### SUPPLIED RECORDS

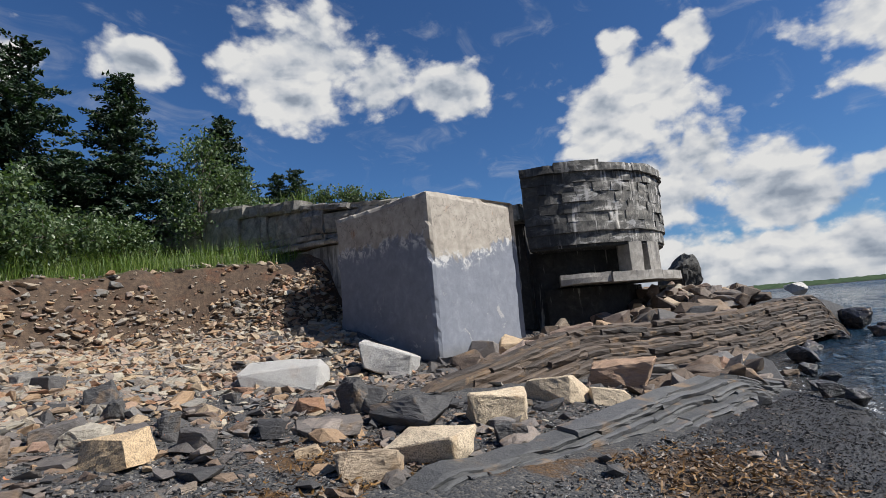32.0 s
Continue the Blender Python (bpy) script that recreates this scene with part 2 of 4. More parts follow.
M_RIDGE_EDGE = stone_material("dark_broken_slate", [(0.0, (0.034, 0.027, 0.023)), (0.5, (0.072, 0.053, 0.040)), (0.8, (0.115, 0.083, 0.060)), (1.0, (0.050, 0.042, 0.036))], False, 0.65, 7.0)
M_WET = stone_material("wet_black_rock", [(0.0, (0.018, 0.018, 0.02)), (1.0, (0.035, 0.034, 0.034))], False, wet=True)
M_GRANITE = stone_material("pale_granite", [(0.0, (0.40, 0.39, 0.37)), (1.0, (0.50, 0.485, 0.46))], False, 0.85, 11, beds=0.2)
M_DARK = stone_material("dark_slate_rock", [(0.0, (0.036, 0.036, 0.038)), (0.5, (0.075, 0.072, 0.070)), (1.0, (0.055, 0.052, 0.050))], False, 0.6, 8.0)
M_CREAM = stone_material("cream_sandstone", [(0.0, (0.52, 0.38, 0.23)), (0.5, (0.56, 0.46, 0.33)), (1.0, (0.50, 0.40, 0.28))], False, 0.85, 8, beds=0.4)


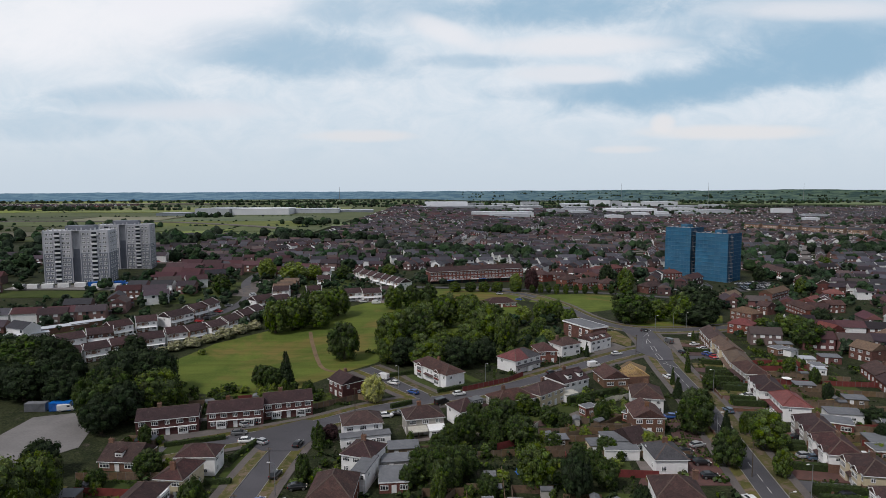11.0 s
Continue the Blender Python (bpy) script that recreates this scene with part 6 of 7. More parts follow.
def tree(kind, x, y, h, r, pick=None):
    """A tree h metres tall with a crown r metres in radius."""
    global tree_count
    rng = random.Random(int(x * 13) * 101 + int(y * 17))
    if kind == "broad" and (x < -85 and y < 300 or x > 92 and y < 240 or -8 < x < 46 and 165 < y < 200 and rng.random() < 0.5 or x > 90 and y > 330 and rng.random() < 0.6):
        kind = "dark"
    crown, trunk, light_crown = TREES[kind][rng.randrange(len(TREES[kind])) if pick is None else pick]
    if y > 262 and kind == "broad" and x > -60 and pick is None and rng.random() < 0.7:
        crown, trunk, light_crown = TREES[kind][rng.choice((1, 3))]
    if y > 335 or y > 262 and not -45 < x < 60:
        crown = light_crown
    if kind == "bush":
        t = tagged(part("shrub", crown, None), LOOK[kind][0], "shrub", "garden shrubs")
        t.matrix_world = pose(x, y, gz(x, y), 0, 0, rng.uniform(0, 360))
        t.scale = (r, r, h)
        return
    t = base("tree" if kind not in ("bush", "blossom") else "shrub", x, y, rng.uniform(0, 360))
    tagged(t, LOOK[kind][0], "tree" if kind not in ("bush", "blossom") else "shrub", "garden shrubs" if kind == "bush" else "trees")
    t.scale = (r * 0.9, r * 0.9, h * 0.95)
    part("trunk", trunk, None, t)
    part("crown", crown, None, t)
    tree_count += 1


def hedge(x0, y0, x1, y1, h=1.5, w=1.1):
    """A clipped hedge with leafy, slightly uneven faces."""
    rng = random.Random(int(x0 * 31 + y0 * 17 + x1))
    L = math.hypot(x1 - x0, y1 - y0)
    a = math.degrees(math.atan2(y1 - y0, x1 - x0))
    t = base("hedge", x0, y0, a)
    tagged(t, "clipped dark green garden hedge", "hedge")
    verts, faces = [], []
    n = max(2, int(L / 0.8))
    for k in range(n + 1):
        X = L * k / n
        j = [rng.uniform(-0.1, 0.1) for _ in range(5)]
        verts += [(X, -w / 2 + j[0], -0.3), (X, -w / 2 + j[1], h * 0.88), (X, -w * 0.2, h + j[2]), (X, w * 0.2, h + j[3]), (X, w / 2 + j[4], h * 0.88), (X, w / 2, -0.3)]
    for k in range(n):
        for j in range(5):
            faces.append((6 * k + j, 6 * k + 6 + j, 6 * k + 7 + j, 6 * k + 1 + j))
    faces += [(0, 1, 2, 3, 4, 5), tuple(6 * n + j for j in (5, 4, 3, 2, 1, 0))]
    for _ in range(int(L * 26)):
        X, s = rng.uniform(0, L), rng.randrange(3)
        if s == 0:
            p, nrm = Vector((X, -w / 2, rng.uniform(0, h))), Vector((0, -1, 0.2))
        elif s == 1:
            p, nrm = Vector((X, rng.uniform(-w / 2, w / 2), h)), Vector((0, 0, 1))
        else:
            p, nrm = Vector((X, w / 2, rng.uniform(0, h))), Vector((0, 1, 0.2))
        nrm = (nrm + Vector((rng.gauss(0, 0.4), rng.gauss(0, 0.4), rng.gauss(0, 0.4)))).normalized()
        tt = nrm.orthogonal().normalized()
        q = nrm.cross(tt)
        e = rng.uniform(0.10, 0.24)
        i = len(verts)
        verts += [p - tt * e, p - q * e, p + tt * e, p + q * e]
        faces.append((i, i + 1, i + 2, i + 3))
    me = bpy.data.meshes.new("foliage")
    me.from_pydata([tuple(v) for v in verts], [], faces)
    me.materials.append(MAT["leaf"])
    part("foliage", me, None, t)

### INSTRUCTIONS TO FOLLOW
Return the listing above unchanged, apart from dropping its pictures.

### RESULT OF THIS EXERCISE
32.0 s
Continue the Blender Python (bpy) script that recreates this scene with part 2 of 4. More parts follow.
M_RIDGE_EDGE = stone_material("dark_broken_slate", [(0.0, (0.034, 0.027, 0.023)), (0.5, (0.072, 0.053, 0.040)), (0.8, (0.115, 0.083, 0.060)), (1.0, (0.050, 0.042, 0.036))], False, 0.65, 7.0)
M_WET = stone_material("wet_black_rock", [(0.0, (0.018, 0.018, 0.02)), (1.0, (0.035, 0.034, 0.034))], False, wet=True)
M_GRANITE = stone_material("pale_granite", [(0.0, (0.40, 0.39, 0.37)), (1.0, (0.50, 0.485, 0.46))], False, 0.85, 11, beds=0.2)
M_DARK = stone_material("dark_slate_rock", [(0.0, (0.036, 0.036, 0.038)), (0.5, (0.075, 0.072, 0.070)), (1.0, (0.055, 0.052, 0.050))], False, 0.6, 8.0)
M_CREAM = stone_material("cream_sandstone", [(0.0, (0.52, 0.38, 0.23)), (0.5, (0.56, 0.46, 0.33)), (1.0, (0.50, 0.40, 0.28))], False, 0.85, 8, beds=0.4)


11.0 s
Continue the Blender Python (bpy) script that recreates this scene with part 6 of 7. More parts follow.
def tree(kind, x, y, h, r, pick=None):
    """A tree h metres tall with a crown r metres in radius."""
    global tree_count
    rng = random.Random(int(x * 13) * 101 + int(y * 17))
    if kind == "broad" and (x < -85 and y < 300 or x > 92 and y < 240 or -8 < x < 46 and 165 < y < 200 and rng.random() < 0.5 or x > 90 and y > 330 and rng.random() < 0.6):
        kind = "dark"
    crown, trunk, light_crown = TREES[kind][rng.randrange(len(TREES[kind])) if pick is None else pick]
    if y > 262 and kind == "broad" and x > -60 and pick is None and rng.random() < 0.7:
        crown, trunk, light_crown = TREES[kind][rng.choice((1, 3))]
    if y > 335 or y > 262 and not -45 < x < 60:
        crown = light_crown
    if kind == "bush":
        t = tagged(part("shrub", crown, None), LOOK[kind][0], "shrub", "garden shrubs")
        t.matrix_world = pose(x, y, gz(x, y), 0, 0, rng.uniform(0, 360))
        t.scale = (r, r, h)
        return
    t = base("tree" if kind not in ("bush", "blossom") else "shrub", x, y, rng.uniform(0, 360))
    tagged(t, LOOK[kind][0], "tree" if kind not in ("bush", "blossom") else "shrub", "garden shrubs" if kind == "bush" else "trees")
    t.scale = (r * 0.9, r * 0.9, h * 0.95)
    part("trunk", trunk, None, t)
    part("crown", crown, None, t)
    tree_count += 1


def hedge(x0, y0, x1, y1, h=1.5, w=1.1):
    """A clipped hedge with leafy, slightly uneven faces."""
    rng = random.Random(int(x0 * 31 + y0 * 17 + x1))
    L = math.hypot(x1 - x0, y1 - y0)
    a = math.degrees(math.atan2(y1 - y0, x1 - x0))
    t = base("hedge", x0, y0, a)
    tagged(t, "clipped dark green garden hedge", "hedge")
    verts, faces = [], []
    n = max(2, int(L / 0.8))
    for k in range(n + 1):
        X = L * k / n
        j = [rng.uniform(-0.1, 0.1) for _ in range(5)]
        verts += [(X, -w / 2 + j[0], -0.3), (X, -w / 2 + j[1], h * 0.88), (X, -w * 0.2, h + j[2]), (X, w * 0.2, h + j[3]), (X, w / 2 + j[4], h * 0.88), (X, w / 2, -0.3)]
    for k in range(n):
        for j in range(5):
            faces.append((6 * k + j, 6 * k + 6 + j, 6 * k + 7 + j, 6 * k + 1 + j))
    faces += [(0, 1, 2, 3, 4, 5), tuple(6 * n + j for j in (5, 4, 3, 2, 1, 0))]
    for _ in range(int(L * 26)):
        X, s = rng.uniform(0, L), rng.randrange(3)
        if s == 0:
            p, nrm = Vector((X, -w / 2, rng.uniform(0, h))), Vector((0, -1, 0.2))
        elif s == 1:
            p, nrm = Vector((X, rng.uniform(-w / 2, w / 2), h)), Vector((0, 0, 1))
        else:
            p, nrm = Vector((X, w / 2, rng.uniform(0, h))), Vector((0, 1, 0.2))
        nrm = (nrm + Vector((rng.gauss(0, 0.4), rng.gauss(0, 0.4), rng.gauss(0, 0.4)))).normalized()
        tt = nrm.orthogonal().normalized()
        q = nrm.cross(tt)
        e = rng.uniform(0.10, 0.24)
        i = len(verts)
        verts += [p - tt * e, p - q * e, p + tt * e, p + q * e]
        faces.append((i, i + 1, i + 2, i + 3))
    me = bpy.data.meshes.new("foliage")
    me.from_pydata([tuple(v) for v in verts], [], faces)
    me.materials.append(MAT["leaf"])
    part("foliage", me, None, t)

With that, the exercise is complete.